Il nous faut maintenant avancer d’un pas et nous rapprocher d’une définition plus complète du second principe. Nous pourrons le faire en suivant la marche même qu’a suivie la théorie, en considérant successivement le jeu des machines à vapeur, puis celui des machines à air chaud, qui ont excité un instant l’engouement public. Demandons-nous quel est le rendement de ces machines, non point le rendement pratique qui résulte d’une exécution plus ou moins parfaite, mais le rendement théorique, qui résulte du principe même sur lequel elles sont basées[1].

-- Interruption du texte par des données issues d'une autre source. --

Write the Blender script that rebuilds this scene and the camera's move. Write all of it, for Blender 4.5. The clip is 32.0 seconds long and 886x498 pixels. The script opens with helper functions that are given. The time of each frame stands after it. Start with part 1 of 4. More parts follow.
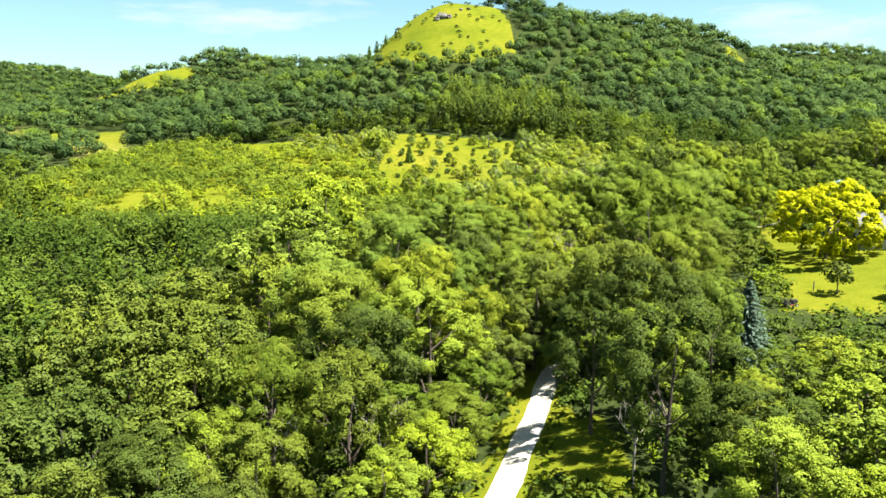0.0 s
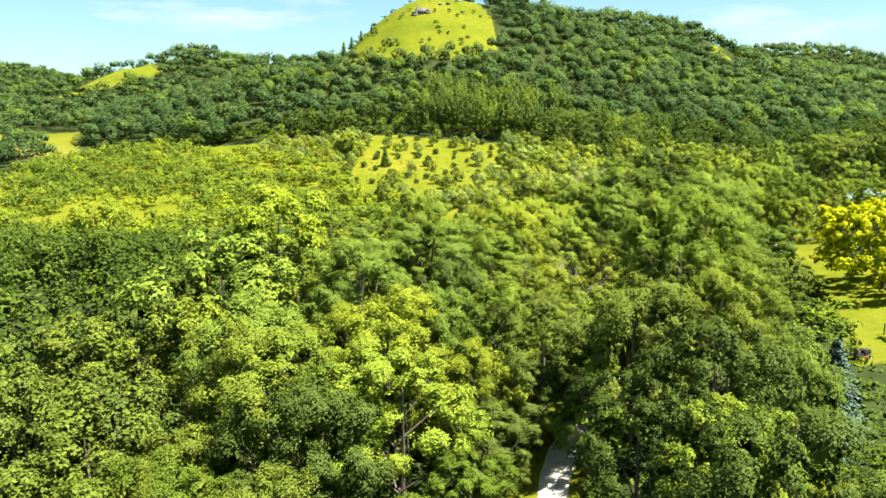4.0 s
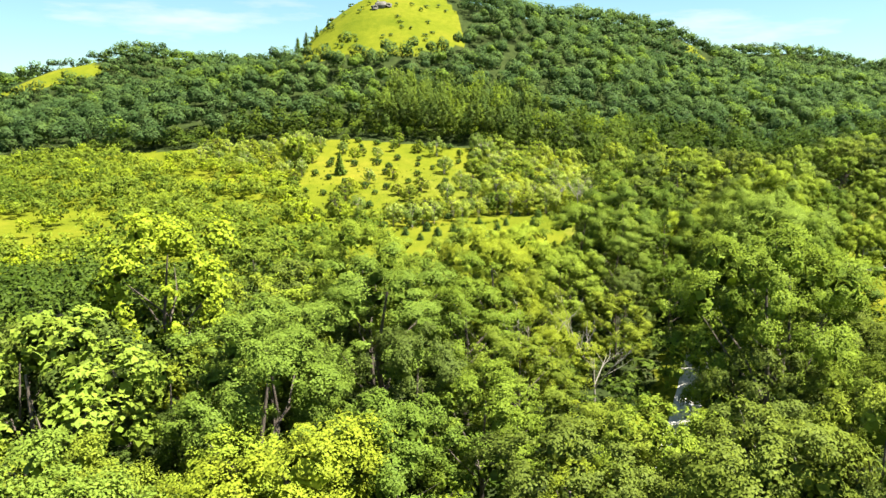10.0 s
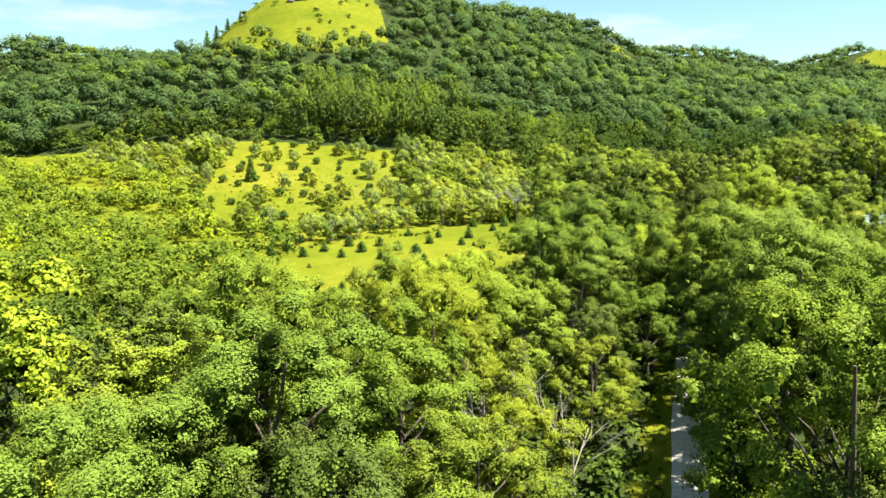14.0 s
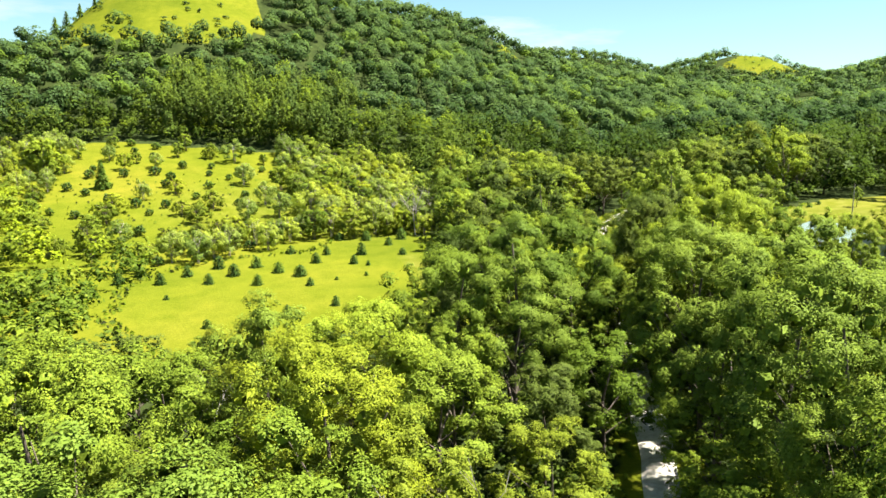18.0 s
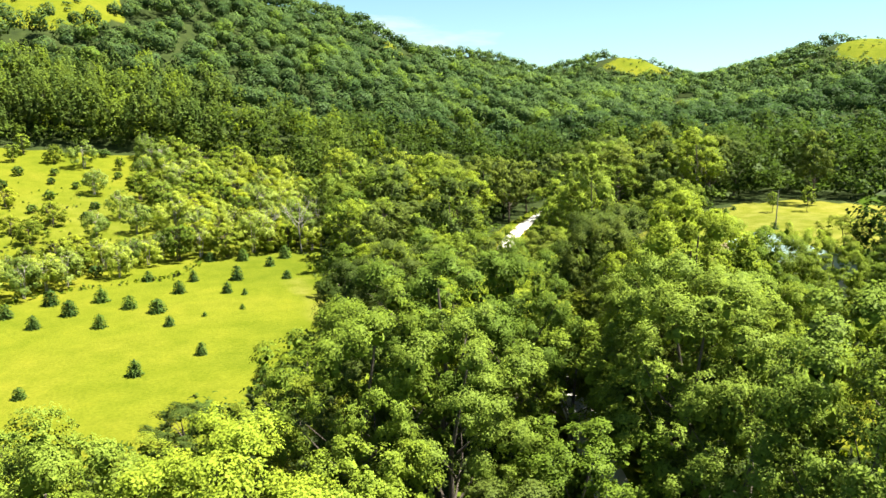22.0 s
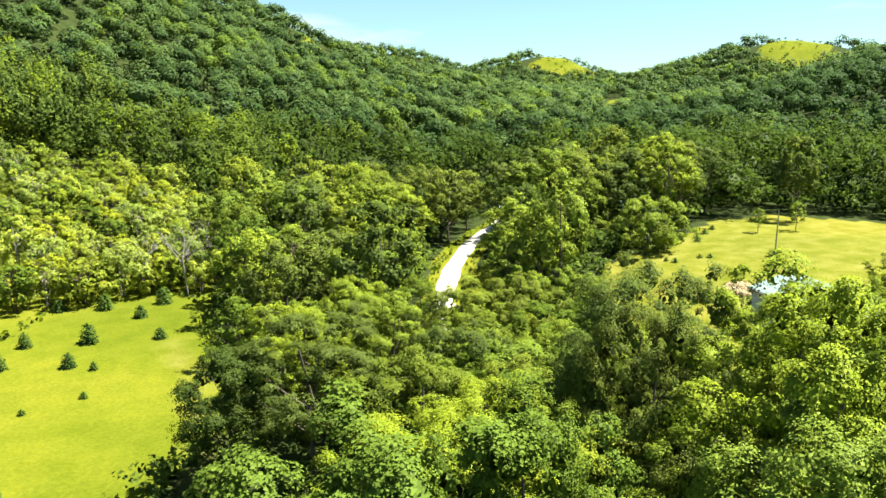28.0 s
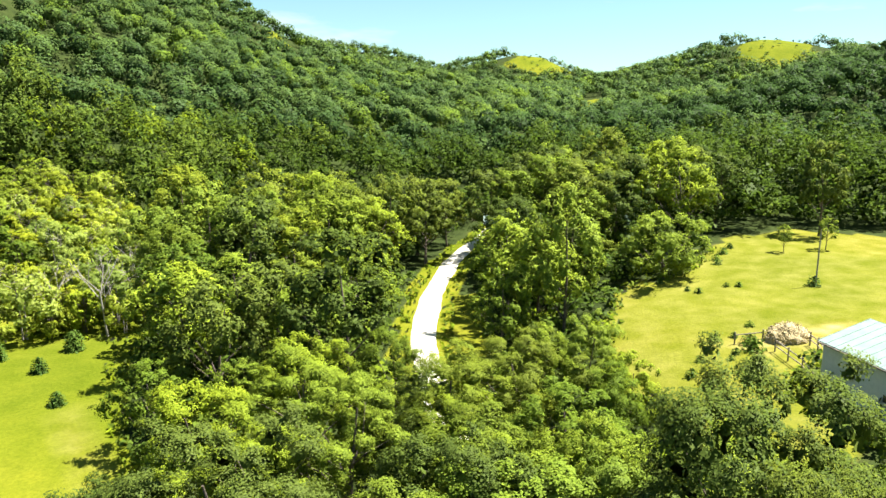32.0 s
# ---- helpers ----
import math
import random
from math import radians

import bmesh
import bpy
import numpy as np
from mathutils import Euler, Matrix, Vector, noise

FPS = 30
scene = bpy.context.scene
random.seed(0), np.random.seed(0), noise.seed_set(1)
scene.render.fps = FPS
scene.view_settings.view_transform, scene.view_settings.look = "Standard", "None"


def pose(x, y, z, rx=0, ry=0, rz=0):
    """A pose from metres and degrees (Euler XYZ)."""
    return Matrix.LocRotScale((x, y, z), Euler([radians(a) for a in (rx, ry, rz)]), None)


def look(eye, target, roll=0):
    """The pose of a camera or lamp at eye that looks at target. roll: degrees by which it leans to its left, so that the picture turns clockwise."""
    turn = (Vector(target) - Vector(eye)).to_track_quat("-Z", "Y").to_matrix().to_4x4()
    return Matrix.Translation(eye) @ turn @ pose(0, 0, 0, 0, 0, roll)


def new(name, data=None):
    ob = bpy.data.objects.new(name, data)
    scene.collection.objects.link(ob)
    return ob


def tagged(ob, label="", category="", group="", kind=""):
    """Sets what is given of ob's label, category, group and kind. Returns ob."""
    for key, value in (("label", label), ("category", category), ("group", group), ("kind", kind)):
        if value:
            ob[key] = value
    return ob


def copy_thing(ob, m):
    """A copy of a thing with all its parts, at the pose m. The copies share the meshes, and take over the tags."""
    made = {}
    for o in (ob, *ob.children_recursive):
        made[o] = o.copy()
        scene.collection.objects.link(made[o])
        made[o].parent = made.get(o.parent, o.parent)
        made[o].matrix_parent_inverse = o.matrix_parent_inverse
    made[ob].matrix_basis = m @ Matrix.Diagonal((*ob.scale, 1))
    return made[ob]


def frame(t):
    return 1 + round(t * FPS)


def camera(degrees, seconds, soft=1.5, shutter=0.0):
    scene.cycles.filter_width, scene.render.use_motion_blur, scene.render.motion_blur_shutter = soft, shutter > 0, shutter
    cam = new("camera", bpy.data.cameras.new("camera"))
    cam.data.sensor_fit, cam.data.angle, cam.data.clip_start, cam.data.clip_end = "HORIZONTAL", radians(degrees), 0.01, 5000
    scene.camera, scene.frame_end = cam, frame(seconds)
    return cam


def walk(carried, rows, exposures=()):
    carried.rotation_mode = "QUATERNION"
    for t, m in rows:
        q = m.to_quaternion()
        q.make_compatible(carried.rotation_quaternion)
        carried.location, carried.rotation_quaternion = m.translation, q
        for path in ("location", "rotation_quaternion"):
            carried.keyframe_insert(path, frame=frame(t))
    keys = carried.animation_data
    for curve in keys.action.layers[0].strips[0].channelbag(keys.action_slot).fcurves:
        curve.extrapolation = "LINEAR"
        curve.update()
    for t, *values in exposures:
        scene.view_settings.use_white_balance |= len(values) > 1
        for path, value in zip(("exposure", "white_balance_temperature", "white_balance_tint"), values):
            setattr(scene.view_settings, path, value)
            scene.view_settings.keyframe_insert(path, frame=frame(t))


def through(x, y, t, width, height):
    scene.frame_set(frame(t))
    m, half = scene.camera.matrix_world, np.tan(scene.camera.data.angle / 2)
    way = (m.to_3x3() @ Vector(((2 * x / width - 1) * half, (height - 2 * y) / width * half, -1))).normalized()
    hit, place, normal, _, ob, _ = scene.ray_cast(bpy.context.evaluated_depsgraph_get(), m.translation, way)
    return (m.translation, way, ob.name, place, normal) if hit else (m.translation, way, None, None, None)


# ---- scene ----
cam = camera(63, 32.0)
PATH = [
    (0, (0.00, -0.00, 30.00), (0.54, 98.38, 12.09), -0.49),
    (1, (0.12, 5.53, 30.02), (1.06, 103.92, 12.17), -0.55),
    (2, (0.18, 11.06, 30.06), (1.77, 109.44, 12.18), -0.54),
    (3, (0.13, 16.58, 30.11), (2.40, 114.94, 12.19), -0.46),
    (3.5, (0.23, 19.19, 30.10), (3.05, 117.53, 12.16), -0.43),
    (5.5, (0.82, 29.78, 29.85), (5.40, 128.08, 12.09), -0.48),
    (6, (1.00, 32.33, 29.84), (5.87, 130.64, 12.14), -0.46),
    (7, (1.39, 37.25, 29.84), (6.72, 135.54, 12.19), -0.46),
    (8, (1.77, 42.03, 29.81), (7.64, 140.28, 12.18), -0.46),
    (9, (2.12, 46.92, 29.76), (8.77, 145.13, 12.15), -0.47),
    (10, (2.42, 51.93, 29.71), (10.42, 150.04, 12.12), -0.51),
    (11, (2.79, 56.92, 29.64), (12.25, 154.91, 12.05), -0.53),
    (12, (3.21, 61.70, 29.57), (14.97, 159.44, 12.02), -0.58),
    (13, (3.77, 66.41, 29.45), (18.79, 163.71, 11.91), -0.68),
    (14, (4.37, 71.21, 29.40), (22.39, 167.99, 11.79), -0.52),
    (14.5, (4.69, 73.66, 29.40), (24.80, 170.01, 11.74), -0.42),
    (16.5, (5.95, 83.21, 29.23), (33.52, 177.70, 11.56), -0.26),
    (17, (6.41, 85.54, 29.22), (35.89, 179.45, 11.55), -0.25),
    (18, (7.49, 90.13, 29.26), (40.55, 182.83, 11.57), -0.20),
    (19, (8.72, 94.64, 29.28), (45.48, 185.94, 11.55), -0.13),
    (20, (10.01, 99.14, 29.30), (51.53, 188.36, 11.53), -0.01),
    (21, (11.44, 103.56, 29.29), (56.09, 191.26, 11.51), 0.07),
    (22, (12.99, 107.80, 29.28), (60.18, 194.14, 11.45), 0.08),
    (23, (14.74, 111.96, 29.33), (63.75, 197.28, 11.47), 0.24),
    (24, (16.61, 116.07, 29.39), (66.61, 200.80, 11.49), 0.23),
    (25, (18.61, 120.09, 29.49), (70.06, 203.94, 11.57), 0.34),
    (25.5, (19.66, 122.08, 29.53), (71.99, 205.39, 11.62), 0.32),
    (27.5, (24.00, 129.54, 29.86), (79.88, 210.50, 11.90), 0.30),
    (28, (25.34, 131.49, 29.90), (81.43, 212.31, 11.95), 0.31),
    (29, (27.92, 135.31, 30.02), (84.12, 216.05, 12.05), 0.33),
    (30, (30.24, 139.05, 30.08), (86.98, 219.41, 12.13), 0.43),
    (31, (32.67, 142.68, 30.15), (90.10, 222.55, 12.23), 0.30),
    (32, (35.13, 146.35, 30.17), (94.10, 225.08, 12.18), 0.39),
]
walk(cam, [(t, look(eye, target, roll)) for t, eye, target, roll in PATH], exposures=((0, 2.2), (32, 2.2)))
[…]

Prenons d’abord les machines à vapeur. Il y a une vingtaine d’années, quand on a commencé à examiner ce genre de machines en leur appliquant les nouvelles idées qui venaient de se produire au sujet de la chaleur, les ingénieurs ont été comme stupéfaits du faible rendement que la théorie assignait à ces moteurs. Il y eut alors une sorte de réaction contre l’enthousiasme que les machines à vapeur avaient d’abord excité. On en vint à craindre pour un moment que ces machines si admirées ne dussent être reléguées au rang des engins les plus grossiers. Elles n’utilisaient, et cela, nous le répétons, en les supposant construites d’une façon parfaite, qu’une portion vraiment misérable de la chaleur produite. Un illustre phy-

  1. On ne perdra pas de vue dans tout ce qui suit qu’il s’agit toujours du rendement théorique. Les pertes de chaleur qui ont lieu par le rayonnement du foyer, par réchauffement des organes de la machine, par d’autres causes accidentelles, ne sont point considérées. La machine est toujours supposée parfaite dans son genre.